A few upcoming Warner Animation Group projects fall outside of the "classic cartoon character reboots" category. Toto is instead a "classic literature/live-action movie character reboot," retelling The Wizard of Oz from the dog's perspective. The studio's also taking over control of the Dr. Seuss properties from Illumination, starting with a new movie for The Cat in the Hat. With the studio's adaptation of Jeff Smith's Bone seemingly fallen by the wayside (recent leaks of the studio's production slate made no mention of the project, which was announced in 2016), the most exciting new project at the studio from an adult perspective might be The Ice Dragon, based off a children's book by George R. R. Martin.
Where The LEGO Movie 2's box office might have an impact is in regards to Warner Animation Group's most controversial project: the Funko movie. Announced shortly before The LEGO Movie 2's release, the studio was clearly hoping to recapture the magic of The LEGO Movie with yet another merchandise-based pop culture crossover movie.
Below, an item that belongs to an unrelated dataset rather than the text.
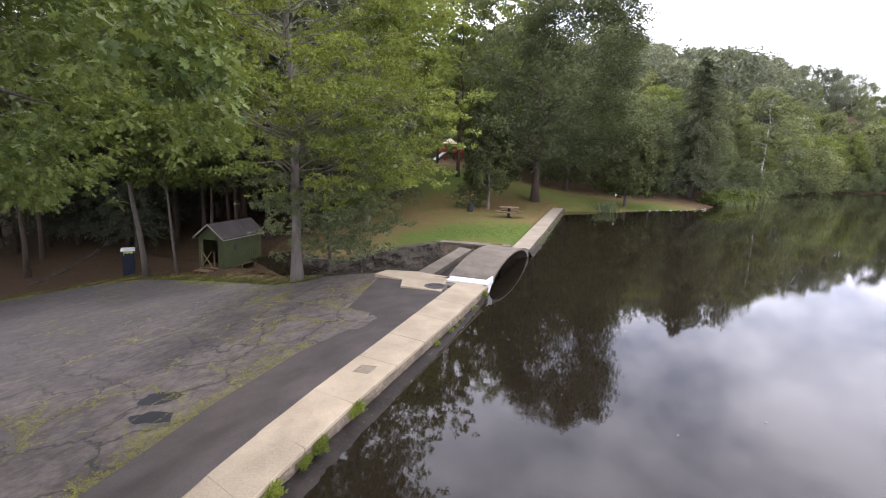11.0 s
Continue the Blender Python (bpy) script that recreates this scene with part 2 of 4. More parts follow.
WHITE_PAINT = surface("white_paint", (0.52, 0.51, 0.49), (0.68, 0.67, 0.65), 1.5, 25.0, 0.7, 0.2, 0.004, (0.45, 0.42, 0.38), 0.3)
MUD = surface("wet_mud", (0.009, 0.007, 0.0052), (0.045, 0.034, 0.025), 1.6, 14.0, 0.74, 0.5, 0.02, (0.016, 0.012, 0.009), 0.6)
STONE = surface("dark_stone", (0.022, 0.019, 0.016), (0.10, 0.086, 0.072), 1.6, 14.0, 0.9, 0.8, 0.04, (0.03, 0.035, 0.016), 0.5)
PALE_STONE = surface("pale_rock", (0.12, 0.105, 0.085), (0.34, 0.31, 0.265), 2.0, 14.0, 0.9, 0.6, 0.03)
JOINT = surface("joint_dirt", (0.05, 0.042, 0.03), (0.10, 0.085, 0.06), 2.0, 30.0)
BARK = material("bark", build_bark)
PALE_BARK = surface("grey_bark", (0.12, 0.105, 0.09), (0.27, 0.24, 0.21), 0.7, 9.0, 0.95, 0.7, 0.03, (0.07, 0.06, 0.05), 0.5, (2, 2, 0.6))
OAK_BARK = surface("brown_bark", (0.042, 0.031, 0.024), (0.118, 0.09, 0.068), 0.9, 9.0, 0.95, 0.9, 0.04, (0.03, 0.022, 0.016), 0.5, (2.5, 2.5, 0.5))
BIRCH = surface("pale_bark", (0.30, 0.28, 0.25), (0.62, 0.60, 0.55), 0.7, 9.0, 0.9, 0.3, 0.01, (0.08, 0.07, 0.06), 0.6, (1, 1, 3))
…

Yet the novelty of mass pop culture crossovers just isn't there anymore. Even beyond diminishing returns for the LEGO franchise, audiences are no longer hyped to see pop culture characters from different universes interact. Warner's own Ready Player One came and went without making any real cultural impact. The hook of all the Disney princesses interacting failed to bring Ralph Breaks the Internet to $200 million at the domestic box office, well below other recent Disney animation hits. Even if the Funko movie defies expectations and elevates its crassly commercial premise the way the LEGO movies have, will audiences care?